One of the enduring mysteries for some travelers is the workings of duty-free airport stores. What sort of savings, if any, can be achieved, and with which merchandise, are the questions generally asked.
Many travelers from Southern California are more likely to shop at overseas duty-free stores, but the duty-free store at LAX can provide some worthwhile pointers as well as merchandise to be used overseas yourself or for gifts.
"Americans tend to be the least-experienced travelers in using duty-free stores," said John Reed, president of Duty Free Shoppers, which operates the duty-free stores at airports in Los Angeles, San Francisco, Honolulu, Anchorage and other cities. "But this is primarily because of geography and the fact that we don't have as many foreign countries nearby as people in Europe and other parts of the world do."
The two most common misconceptions travelers have, Reed said, are that duty-free stores don't really save money and that the products sold are overpriced. "However, travelers do get savings ranging from 20%-50% off of what most of these products would cost in local retail outlets, including discount stores."
As for any savings on these products if they were bought overseas, it depends on the product and country involved. "You might be able to get some products such as perfumes at better prices in the country where the merchandise is made, but this varies a great deal," Reed said.
Regarding the overpriced tag, Reed said that only quality and luxury goods are sold. "Therefore, our items are more expensive to begin with, but we still offer bargains on what these goods would otherwise cost.

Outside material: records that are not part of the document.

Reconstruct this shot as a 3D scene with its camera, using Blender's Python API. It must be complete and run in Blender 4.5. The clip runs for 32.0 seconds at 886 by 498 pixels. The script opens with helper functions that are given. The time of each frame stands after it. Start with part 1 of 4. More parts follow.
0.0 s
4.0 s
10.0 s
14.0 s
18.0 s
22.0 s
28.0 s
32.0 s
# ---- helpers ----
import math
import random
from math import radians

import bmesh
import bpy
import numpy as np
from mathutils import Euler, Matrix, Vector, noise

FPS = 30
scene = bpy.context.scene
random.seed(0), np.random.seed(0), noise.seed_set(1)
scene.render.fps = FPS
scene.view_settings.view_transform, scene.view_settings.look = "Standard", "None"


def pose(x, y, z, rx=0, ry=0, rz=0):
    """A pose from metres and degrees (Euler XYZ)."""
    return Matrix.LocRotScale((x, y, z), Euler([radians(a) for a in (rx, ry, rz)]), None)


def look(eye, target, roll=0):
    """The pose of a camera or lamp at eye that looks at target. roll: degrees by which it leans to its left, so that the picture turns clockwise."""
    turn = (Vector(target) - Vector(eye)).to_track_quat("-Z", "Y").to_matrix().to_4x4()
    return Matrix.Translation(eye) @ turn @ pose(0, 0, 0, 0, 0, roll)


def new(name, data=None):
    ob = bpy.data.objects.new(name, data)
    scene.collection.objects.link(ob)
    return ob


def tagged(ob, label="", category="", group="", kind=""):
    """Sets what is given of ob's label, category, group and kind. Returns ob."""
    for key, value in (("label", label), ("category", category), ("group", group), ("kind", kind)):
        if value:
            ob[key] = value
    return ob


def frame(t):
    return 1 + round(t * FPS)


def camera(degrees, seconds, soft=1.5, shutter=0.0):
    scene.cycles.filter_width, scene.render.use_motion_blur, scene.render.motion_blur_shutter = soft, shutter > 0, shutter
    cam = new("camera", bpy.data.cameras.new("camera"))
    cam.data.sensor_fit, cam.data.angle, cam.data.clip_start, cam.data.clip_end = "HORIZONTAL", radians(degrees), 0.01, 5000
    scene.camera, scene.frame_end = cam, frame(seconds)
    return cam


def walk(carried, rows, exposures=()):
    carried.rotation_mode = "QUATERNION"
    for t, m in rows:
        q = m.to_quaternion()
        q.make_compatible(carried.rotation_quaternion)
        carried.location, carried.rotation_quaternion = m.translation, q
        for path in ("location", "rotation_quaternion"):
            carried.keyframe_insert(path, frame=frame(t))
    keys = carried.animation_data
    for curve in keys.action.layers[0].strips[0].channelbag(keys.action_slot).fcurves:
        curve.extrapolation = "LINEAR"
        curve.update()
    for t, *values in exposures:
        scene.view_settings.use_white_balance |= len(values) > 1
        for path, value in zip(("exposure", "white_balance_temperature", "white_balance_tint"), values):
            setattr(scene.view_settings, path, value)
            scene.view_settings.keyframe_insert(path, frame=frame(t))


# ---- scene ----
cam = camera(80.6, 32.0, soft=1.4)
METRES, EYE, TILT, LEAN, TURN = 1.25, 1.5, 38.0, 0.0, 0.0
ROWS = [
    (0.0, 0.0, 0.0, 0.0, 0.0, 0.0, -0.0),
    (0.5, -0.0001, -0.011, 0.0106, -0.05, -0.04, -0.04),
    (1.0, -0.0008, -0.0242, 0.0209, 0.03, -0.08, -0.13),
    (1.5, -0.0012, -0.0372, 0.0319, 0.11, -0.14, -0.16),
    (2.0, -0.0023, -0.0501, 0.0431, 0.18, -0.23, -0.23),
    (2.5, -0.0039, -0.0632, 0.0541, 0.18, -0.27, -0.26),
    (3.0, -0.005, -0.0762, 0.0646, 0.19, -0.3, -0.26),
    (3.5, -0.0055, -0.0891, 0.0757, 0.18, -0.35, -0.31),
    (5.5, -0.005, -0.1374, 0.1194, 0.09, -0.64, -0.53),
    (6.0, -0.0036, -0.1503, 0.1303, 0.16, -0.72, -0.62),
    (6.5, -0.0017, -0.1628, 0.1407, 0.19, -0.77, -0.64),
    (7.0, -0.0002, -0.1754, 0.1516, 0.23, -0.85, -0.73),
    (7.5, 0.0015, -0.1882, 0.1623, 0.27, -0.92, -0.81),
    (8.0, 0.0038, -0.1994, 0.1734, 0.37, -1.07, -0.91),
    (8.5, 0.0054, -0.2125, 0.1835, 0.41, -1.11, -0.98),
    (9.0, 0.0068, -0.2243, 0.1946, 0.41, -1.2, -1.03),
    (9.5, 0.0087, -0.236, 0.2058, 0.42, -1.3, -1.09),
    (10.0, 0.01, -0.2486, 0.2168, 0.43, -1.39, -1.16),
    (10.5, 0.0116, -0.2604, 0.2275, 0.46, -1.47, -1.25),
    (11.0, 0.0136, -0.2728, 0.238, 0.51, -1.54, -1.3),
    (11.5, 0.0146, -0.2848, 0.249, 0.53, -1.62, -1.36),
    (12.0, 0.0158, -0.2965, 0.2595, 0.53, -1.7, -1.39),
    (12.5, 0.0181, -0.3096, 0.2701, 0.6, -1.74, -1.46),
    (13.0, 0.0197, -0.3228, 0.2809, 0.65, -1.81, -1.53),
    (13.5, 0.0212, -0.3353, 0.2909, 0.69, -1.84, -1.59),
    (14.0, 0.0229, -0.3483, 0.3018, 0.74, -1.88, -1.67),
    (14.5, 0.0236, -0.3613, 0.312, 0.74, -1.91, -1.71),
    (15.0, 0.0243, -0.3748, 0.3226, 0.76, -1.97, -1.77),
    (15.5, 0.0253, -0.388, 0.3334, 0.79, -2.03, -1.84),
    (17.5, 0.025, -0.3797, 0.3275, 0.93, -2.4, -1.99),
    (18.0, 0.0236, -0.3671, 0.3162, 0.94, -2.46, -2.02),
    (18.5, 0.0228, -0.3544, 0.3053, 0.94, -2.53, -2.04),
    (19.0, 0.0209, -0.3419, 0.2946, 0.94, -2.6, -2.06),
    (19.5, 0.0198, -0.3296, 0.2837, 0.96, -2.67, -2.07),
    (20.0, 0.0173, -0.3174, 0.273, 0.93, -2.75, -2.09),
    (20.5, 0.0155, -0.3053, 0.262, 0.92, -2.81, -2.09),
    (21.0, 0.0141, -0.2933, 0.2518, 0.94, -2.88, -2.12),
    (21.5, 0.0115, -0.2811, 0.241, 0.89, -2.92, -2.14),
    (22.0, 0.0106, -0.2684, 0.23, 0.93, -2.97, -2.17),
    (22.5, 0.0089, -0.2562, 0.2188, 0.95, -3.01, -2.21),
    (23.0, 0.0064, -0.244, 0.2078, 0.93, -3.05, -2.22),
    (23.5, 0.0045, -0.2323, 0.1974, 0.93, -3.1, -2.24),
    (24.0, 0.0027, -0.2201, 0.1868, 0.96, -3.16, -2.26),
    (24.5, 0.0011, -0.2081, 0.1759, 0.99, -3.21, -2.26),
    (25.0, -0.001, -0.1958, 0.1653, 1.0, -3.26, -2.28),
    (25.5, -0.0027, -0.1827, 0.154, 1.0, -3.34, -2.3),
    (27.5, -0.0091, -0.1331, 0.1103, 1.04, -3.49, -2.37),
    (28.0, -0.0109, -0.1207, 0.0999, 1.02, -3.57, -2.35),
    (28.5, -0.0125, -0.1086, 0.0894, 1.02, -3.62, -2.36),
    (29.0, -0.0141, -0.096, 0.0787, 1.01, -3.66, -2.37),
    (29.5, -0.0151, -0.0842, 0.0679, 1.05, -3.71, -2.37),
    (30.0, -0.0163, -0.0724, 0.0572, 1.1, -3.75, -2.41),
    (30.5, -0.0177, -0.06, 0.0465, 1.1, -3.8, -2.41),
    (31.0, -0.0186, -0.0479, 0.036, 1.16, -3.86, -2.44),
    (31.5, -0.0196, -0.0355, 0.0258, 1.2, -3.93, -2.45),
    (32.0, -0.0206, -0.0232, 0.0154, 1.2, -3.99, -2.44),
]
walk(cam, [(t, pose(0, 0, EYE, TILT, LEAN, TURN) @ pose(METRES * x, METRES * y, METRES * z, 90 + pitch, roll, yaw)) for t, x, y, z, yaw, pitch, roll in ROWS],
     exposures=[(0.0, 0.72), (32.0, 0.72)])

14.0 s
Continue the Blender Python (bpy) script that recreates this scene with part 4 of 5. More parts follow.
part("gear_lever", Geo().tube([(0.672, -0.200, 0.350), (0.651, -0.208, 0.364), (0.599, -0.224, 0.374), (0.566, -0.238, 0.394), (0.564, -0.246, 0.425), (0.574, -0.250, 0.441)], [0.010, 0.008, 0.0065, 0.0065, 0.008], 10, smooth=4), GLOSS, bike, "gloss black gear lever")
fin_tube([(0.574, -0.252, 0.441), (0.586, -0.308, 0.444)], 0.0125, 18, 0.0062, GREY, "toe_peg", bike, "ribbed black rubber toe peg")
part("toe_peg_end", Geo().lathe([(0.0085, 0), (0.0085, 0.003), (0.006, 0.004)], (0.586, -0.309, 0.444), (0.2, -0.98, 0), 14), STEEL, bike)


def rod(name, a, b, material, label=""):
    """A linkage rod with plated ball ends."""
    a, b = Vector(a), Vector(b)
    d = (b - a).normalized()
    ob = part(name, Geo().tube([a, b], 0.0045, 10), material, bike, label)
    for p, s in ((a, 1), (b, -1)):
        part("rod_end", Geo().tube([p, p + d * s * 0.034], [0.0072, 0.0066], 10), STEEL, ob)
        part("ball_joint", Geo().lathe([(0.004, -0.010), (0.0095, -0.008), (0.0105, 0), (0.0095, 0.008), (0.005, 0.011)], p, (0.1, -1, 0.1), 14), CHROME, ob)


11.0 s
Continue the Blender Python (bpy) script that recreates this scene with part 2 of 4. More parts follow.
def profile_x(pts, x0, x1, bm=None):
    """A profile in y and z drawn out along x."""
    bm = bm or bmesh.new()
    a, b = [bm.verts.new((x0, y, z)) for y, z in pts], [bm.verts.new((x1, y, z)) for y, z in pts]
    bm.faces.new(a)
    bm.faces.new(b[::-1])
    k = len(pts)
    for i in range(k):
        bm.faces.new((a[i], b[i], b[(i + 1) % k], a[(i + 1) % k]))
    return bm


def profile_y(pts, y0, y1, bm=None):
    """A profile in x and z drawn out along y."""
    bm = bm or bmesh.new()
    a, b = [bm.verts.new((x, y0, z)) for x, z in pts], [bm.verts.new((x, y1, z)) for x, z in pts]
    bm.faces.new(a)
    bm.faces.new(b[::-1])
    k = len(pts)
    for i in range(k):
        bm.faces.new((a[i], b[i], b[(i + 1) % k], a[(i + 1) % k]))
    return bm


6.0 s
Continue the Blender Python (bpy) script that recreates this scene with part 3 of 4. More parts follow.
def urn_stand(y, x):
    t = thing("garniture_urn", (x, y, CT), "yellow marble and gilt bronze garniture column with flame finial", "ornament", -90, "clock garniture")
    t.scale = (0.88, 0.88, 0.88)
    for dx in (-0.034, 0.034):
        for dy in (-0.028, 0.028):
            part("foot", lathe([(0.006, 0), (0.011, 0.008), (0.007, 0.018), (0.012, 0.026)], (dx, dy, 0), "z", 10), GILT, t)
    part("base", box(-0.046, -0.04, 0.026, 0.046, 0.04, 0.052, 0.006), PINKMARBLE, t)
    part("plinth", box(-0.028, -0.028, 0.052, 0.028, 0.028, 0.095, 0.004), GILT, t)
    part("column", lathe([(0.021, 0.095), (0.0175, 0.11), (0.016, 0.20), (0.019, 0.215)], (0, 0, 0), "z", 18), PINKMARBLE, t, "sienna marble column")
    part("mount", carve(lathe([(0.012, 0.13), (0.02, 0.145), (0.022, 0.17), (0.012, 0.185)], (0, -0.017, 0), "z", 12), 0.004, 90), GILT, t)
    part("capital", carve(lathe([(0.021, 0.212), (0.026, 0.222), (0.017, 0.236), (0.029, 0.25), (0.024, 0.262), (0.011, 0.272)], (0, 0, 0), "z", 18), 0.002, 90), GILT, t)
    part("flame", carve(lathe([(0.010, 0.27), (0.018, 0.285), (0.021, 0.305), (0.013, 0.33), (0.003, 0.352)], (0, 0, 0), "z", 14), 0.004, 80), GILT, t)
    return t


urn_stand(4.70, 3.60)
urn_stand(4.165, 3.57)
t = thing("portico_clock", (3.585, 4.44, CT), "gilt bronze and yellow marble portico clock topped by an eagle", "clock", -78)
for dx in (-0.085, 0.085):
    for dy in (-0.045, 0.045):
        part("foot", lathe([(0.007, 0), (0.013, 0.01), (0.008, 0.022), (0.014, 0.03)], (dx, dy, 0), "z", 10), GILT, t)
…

We generally sell top-of-the-line merchandise, like Gucci bags, and so these products are priced accordingly."
Part of the misconception, Reed said, may stem from travelers being unsure what duty-free really means. Duty-free doesn't apply to the buyer, but to importers of merchandise sold in the ports/cities, airports, cruise ships or airplanes you visit or use. It means that the importers can bring in certain goods, for resale to travelers who take the items out of the country, without paying taxes and duties (or paying less tax and duty than importers selling domestically).
No Guarantee of Savings
This makes the products less costly and permits the merchants to charge travelers less. But there is no guarantee that these stores will pass their savings on to you.
"We import our goods directly, except for U.S. liquors and tobacco products, so there is no middleman's markup or distribution cost, and then we apply our own markup," Reed explained. "Our policy is then to price merchandise lower than what they would cost locally.
"As an example, we sell a fifth of Chivas Regal at $13, with the same bottle selling for about $17 domestically, including some discount stores," Reed said. Moreover, Reed added, the same bottle would cost $30-$40 in Scandinavia and as much as $65 in Japan.
Another illustration provided by Reed is that a fifth of Johnny Walker Black sold for $9.50 at LAX would cost $9.50 to $20 in Europe. A carton of U.S. cigarettes, $7 at LAX, would cost $16-$25 in Europe.
As duty-free stores at airports occupy valuable space on a concessionary space, as a rule, their usually high rents are doubtless also a pricing factor.
Among Better Bargains
Liquor, tobacco products and fragrances are among the better bargains at U.S. airport duty-free stores. "You can save, in most cases, an average of 50% over prices outside the United States," Reed said.
However, prices for such products as liquors and perfumes, among others, sold on international flights by some airlines may be less than the same items sold in airport duty-free stores. But the same brands may not be sold aloft as on the ground, and you're likely to find more choice at stores on terra firma.
To illustrate some price differentials, Air France sells a 14 millimeter bottle of Chanel No. 5 for $32 as of this writing. The same bottle costs $38 at the LAX duty-free store. Lufthansa sells a carton of Benson & Hedges cigarettes for $10, with the same carton costing $7 at LAX.
Some airlines (Air France and SAS are two) will tell you over the phone what products they sell on their flights, and at what prices.
What you can take into a foreign country and bring back to the United States are also potential sources of confusion. "The items you can buy here at LAX and take into another country depend on that area, and we can advise travelers on pertinent regulations by nation," Reed said.
Duty on Duty-Free Buys
You have to pay duty on your duty-free purchases made overseas when you return to the United States (once past the $400 per-person exemption). The duty-free aspect only applies to the place where you bought your items. If you bought the item at LAX and then, for one reason or another, were bringing it back, you would be subject to duty charges (if beyond the $400 exemption).